Die Gruppe spielt insgesamt drei LPs in verschiedenen Besetzungen ein, die drei Singlehits („For What It’s Worth“, „Sit Down I Think‘ I Love You“ und „Bluebird“) abwerfen. Der Engländer Bruce Palmer muß, nachdem seine Aufenthaltserlaubnis für die USA abgelaufen ist, Jim Messina seinen Platz als Bassist überlassen. „Von heute auf morgen wurden wir eine der Top-Gruppen Kaliforniens. Jeder redete von uns. Wir waren live eine wirklich teuflische Band. Man konnte wirklich vergessen, was wir je auf Platte produziert hatten, wenn man uns live erlebt hatte. Unsere gesamten angestauten Aggressionen hatten plötzlich ein Ventil. Für 125 Dollar pro Gig gingen wir mit den Byrds auf Tournee. Wir hatten allerdings als Vorprogramm das Publikum meistens schon auf 180 gebracht, so daß die Byrds wirklich Mühe hatten, dieses Tempo zu halten.“
Die Gagen für Buffalo Springfield steigen zwar bis auf 10.000 Dollar pro Gig an, doch hat die Gruppe ein dermaßen schlechtes Management, daß sie sehr selten etwas davon sieht. Die Aggression darüber mündet nun meistens in Prügeleien auf offener Bühne. „Buffalo Springfield war bestimmt kein Aushängeschild für das saubere Kalifornien“, meint Stephen heute. „Als Johnny Carson uns in seine berühmte Talk-Show nach New York einlud, galten wir trotzdem als Superstars. Neil hatte sich irgendwo nördlich von Los Angeles im San Fernando Valley mit einem Mädchen versteckt, so daß die Carson-Show platzen mußte.“ Der endgültige Split von Buffalo Springfield folgt nach dem Newport-Festival, wo die Gruppe noch mit den Turtles, den Byrds und dem Kingston-Trio auftritt. In dem darüber gedrehten Film hatte man ihren Auftritt allerdings einfach herausgeschnitten. „Uns platzte endgültig der Kragen und als Folge davon die Band. . .“ Das war Ende 1967.

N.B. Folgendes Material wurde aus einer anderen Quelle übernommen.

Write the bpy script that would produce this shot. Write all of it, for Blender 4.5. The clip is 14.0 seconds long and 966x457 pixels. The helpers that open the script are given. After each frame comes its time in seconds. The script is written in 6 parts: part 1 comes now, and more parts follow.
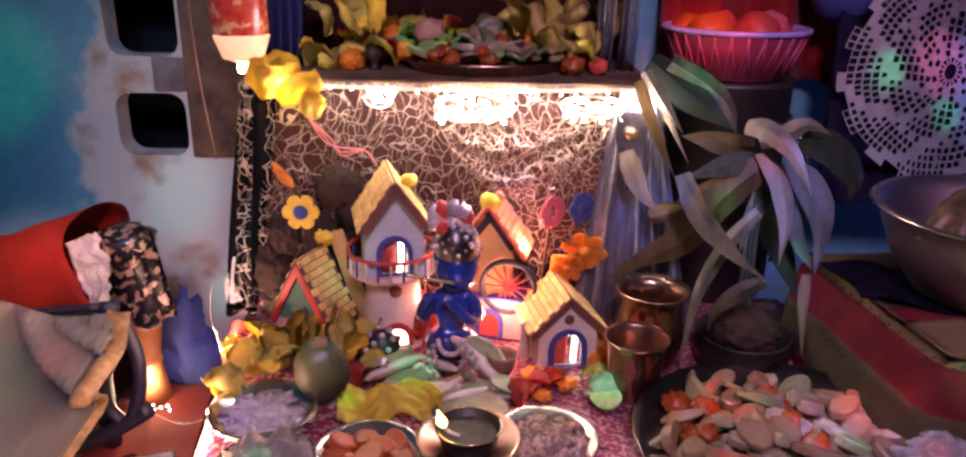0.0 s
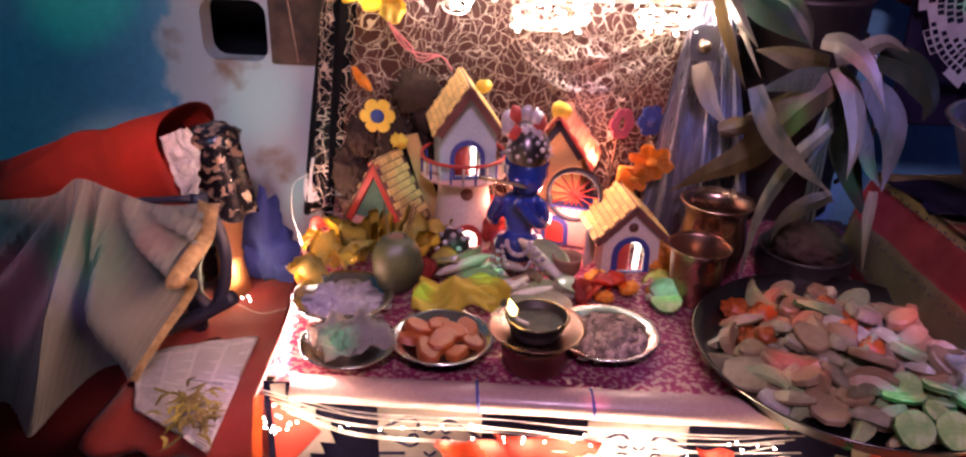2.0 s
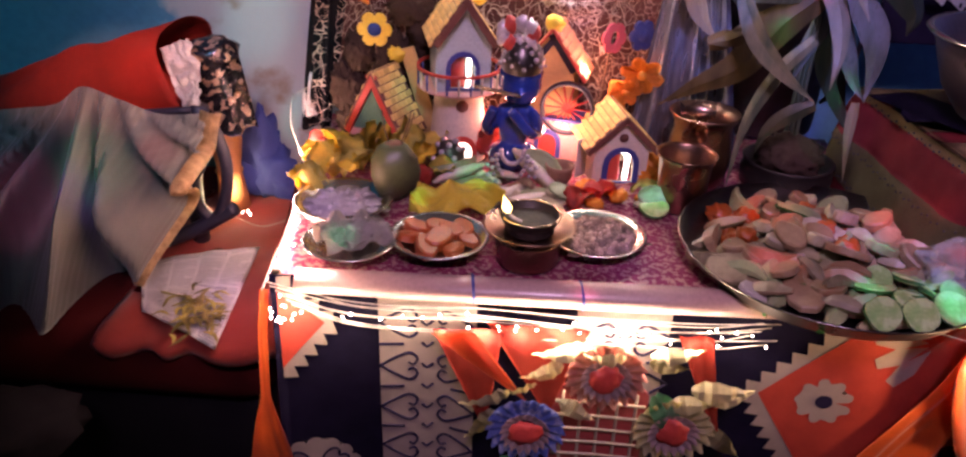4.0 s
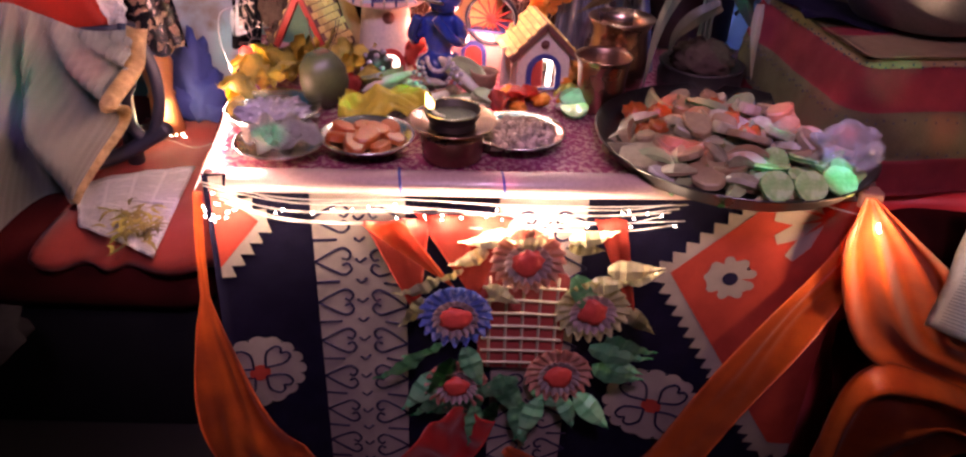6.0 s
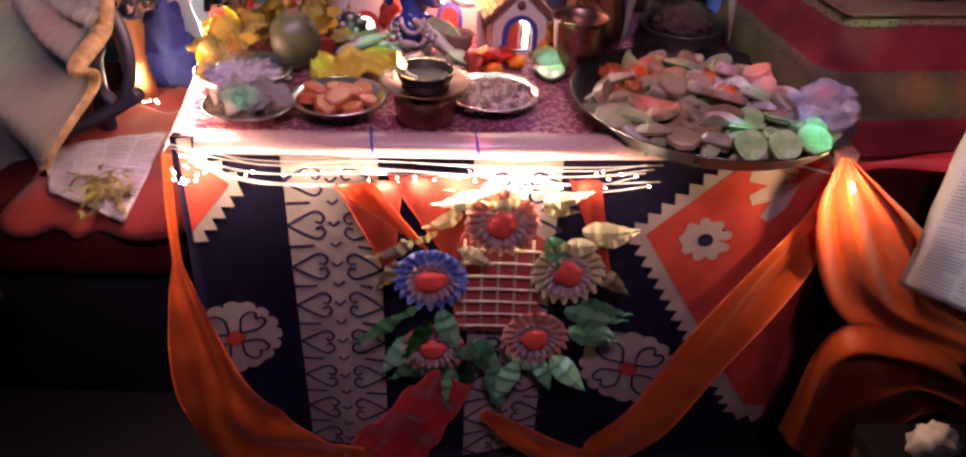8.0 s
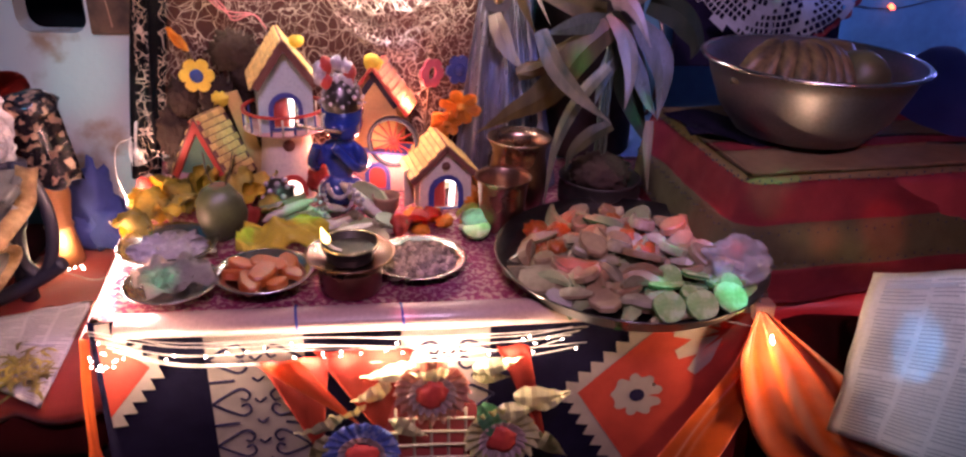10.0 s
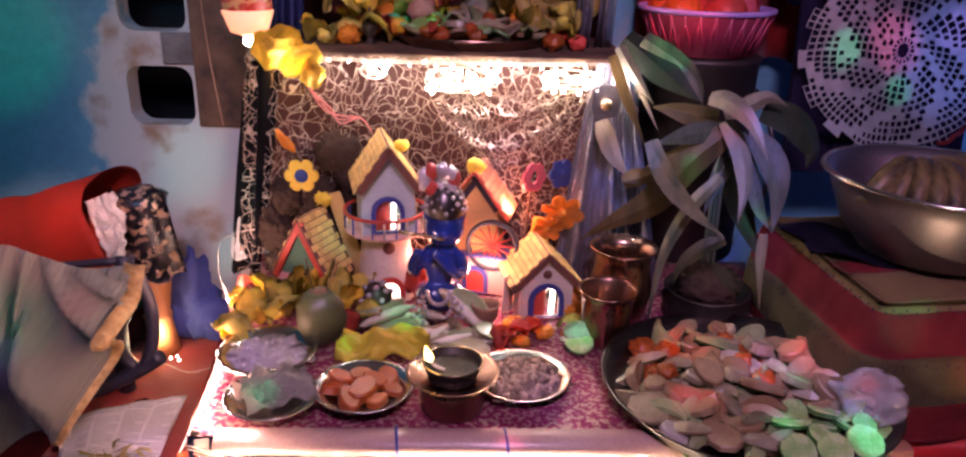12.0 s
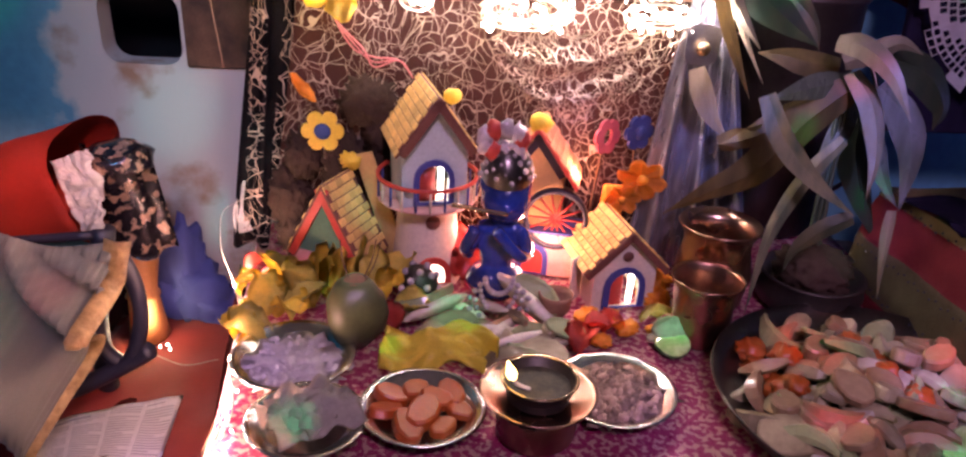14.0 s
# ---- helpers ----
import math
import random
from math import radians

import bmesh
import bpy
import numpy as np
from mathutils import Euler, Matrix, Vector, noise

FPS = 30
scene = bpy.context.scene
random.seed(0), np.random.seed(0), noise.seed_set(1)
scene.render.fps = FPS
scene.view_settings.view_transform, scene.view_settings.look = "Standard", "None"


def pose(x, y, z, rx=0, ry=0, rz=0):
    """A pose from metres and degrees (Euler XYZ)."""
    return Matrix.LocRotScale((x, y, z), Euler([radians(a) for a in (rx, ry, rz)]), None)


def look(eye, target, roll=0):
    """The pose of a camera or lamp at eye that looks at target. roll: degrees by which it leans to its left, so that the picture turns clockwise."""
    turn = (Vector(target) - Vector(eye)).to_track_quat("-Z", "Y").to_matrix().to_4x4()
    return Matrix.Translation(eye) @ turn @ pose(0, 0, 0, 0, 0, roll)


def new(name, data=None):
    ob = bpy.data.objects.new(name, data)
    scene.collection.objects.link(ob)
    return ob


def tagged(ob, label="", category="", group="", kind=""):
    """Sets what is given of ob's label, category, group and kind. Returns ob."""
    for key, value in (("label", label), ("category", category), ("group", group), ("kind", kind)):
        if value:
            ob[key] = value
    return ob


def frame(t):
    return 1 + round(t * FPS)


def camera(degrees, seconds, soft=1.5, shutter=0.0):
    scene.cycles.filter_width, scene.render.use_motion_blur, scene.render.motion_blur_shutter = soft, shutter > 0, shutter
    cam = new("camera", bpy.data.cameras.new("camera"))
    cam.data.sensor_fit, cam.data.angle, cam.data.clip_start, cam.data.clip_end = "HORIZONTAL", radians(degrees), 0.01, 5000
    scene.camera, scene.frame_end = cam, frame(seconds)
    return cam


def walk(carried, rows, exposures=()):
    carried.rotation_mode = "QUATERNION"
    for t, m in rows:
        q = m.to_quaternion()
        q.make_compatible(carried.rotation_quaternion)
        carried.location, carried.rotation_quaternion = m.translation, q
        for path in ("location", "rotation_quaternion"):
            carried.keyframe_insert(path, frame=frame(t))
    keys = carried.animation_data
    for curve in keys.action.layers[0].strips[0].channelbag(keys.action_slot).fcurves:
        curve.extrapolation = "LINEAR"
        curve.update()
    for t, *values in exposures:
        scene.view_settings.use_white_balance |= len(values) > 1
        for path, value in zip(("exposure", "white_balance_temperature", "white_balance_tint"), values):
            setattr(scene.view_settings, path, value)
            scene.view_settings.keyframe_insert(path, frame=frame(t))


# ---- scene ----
cam = camera(63.9, 14.0, soft=2.4)
METRES, EYE, TILT, LEAN, TURN = 0.75, 1.02, -20.0, -1.0, 0.0
ROWS = [
    (0.0, 0.0, 0.0, 0.0, -0.0, 0.0, -0.0),
    (0.5, -0.0135, -0.0156, -0.0081, 1.7, -1.01, -1.02),
    (1.0, -0.0214, -0.0103, -0.0219, 2.27, -2.61, -1.39),
    (1.5, -0.033, -0.036, -0.0362, 3.47, -4.14, -2.02),
    (2.0, -0.0352, -0.0571, -0.0496, 3.74, -5.04, -2.0),
    (2.5, -0.0387, -0.073, -0.0655, 3.77, -5.8, -2.34),
    (5.0, -0.0255, -0.1527, -0.1673, 1.43, -10.64, -1.74),
    (5.5, -0.005, -0.1773, -0.1919, 0.02, -11.32, -1.21),
    (6.0, 0.0132, -0.1952, -0.212, -0.66, -11.74, -1.06),
    (6.5, 0.0269, -0.1826, -0.2289, -1.57, -13.09, -0.69),
    (7.0, 0.031, -0.1915, -0.2374, -1.27, -13.94, -1.06),
    (9.5, 0.0695, -0.1822, -0.1774, -3.83, -9.06, 0.34),
    (10.0, 0.0824, -0.1834, -0.1339, -5.4, -5.77, 1.14),
    (10.5, 0.0853, -0.1931, -0.1023, -6.14, -2.75, 1.9),
    (11.0, 0.0716, -0.1934, -0.077, -4.56, -0.48, 1.78),
    (11.5, 0.0445, -0.1681, -0.0619, -1.7, -0.4, 0.57),
    (12.0, 0.0188, -0.1281, -0.0457, -0.33, -1.09, -0.38),
    (12.5, -0.0275, -0.0613, -0.0244, -0.04, -2.05, -1.17),
    (13.0, -0.0975, 0.0117, -0.0155, -1.44, -2.27, -1.69),
    (13.5, -0.1454, 0.0646, -0.0177, -4.13, -3.74, -0.74),
    (14.0, -0.1393, 0.1615, -0.0089, -2.6, -5.21, -1.04),
]
walk(cam, [(t, pose(0, 0, EYE, TILT, LEAN, TURN) @ pose(METRES * x, METRES * y, METRES * z, 90 + pitch, roll, yaw)) for t, x, y, z, yaw, pitch, roll in ROWS],
     exposures=((0.0, 0.13), (2.5, 0.0), (5.0, 0.2), (7.0, 0.32), (9.5, 0.32), (10.5, 0.0), (11.5, 0.06), (12.5, 0.14), (14.0, 0.08)))
# ---- light ----
world = bpy.data.worlds.new("night")
scene.world = world
world.use_nodes = True
world.node_tree.nodes["Background"].inputs[0].default_value = (0.09, 0.12, 0.42, 1)
world.node_tree.nodes["Background"].inputs[1].default_value = 0.09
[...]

Probleme plagen damals auch den ex-Blood, Sweat & Tears-Keyboard-Mann und Sänger Al Kooper.
Als Produzent für den Medienkonzern Columbia hat er mit dem ex-Electric Flag-Gitarristen Mike Bloomfield eine spontane Session produziert. Nach den Aufnahmen zur ersten Seite packt Bloomfield wieder seine Gibson Les Paul ein und sucht das Weite. Kooper ruft, daraufhin bei Stephen in Los Angeles an, fragt ihn, ob er Interesse habe, und der läßt sich nach dem Springfield-Ende nicht zweimal bitten. Die Annahme, daß die drei auf dem legendären Album „Supersession“ jemals zusammengespielt haben, ist falsch. Auf der ersten Seite spielt das Gespann Kooper/Bloomfield, Seite zwei wird von Kooper/Stills bestritten.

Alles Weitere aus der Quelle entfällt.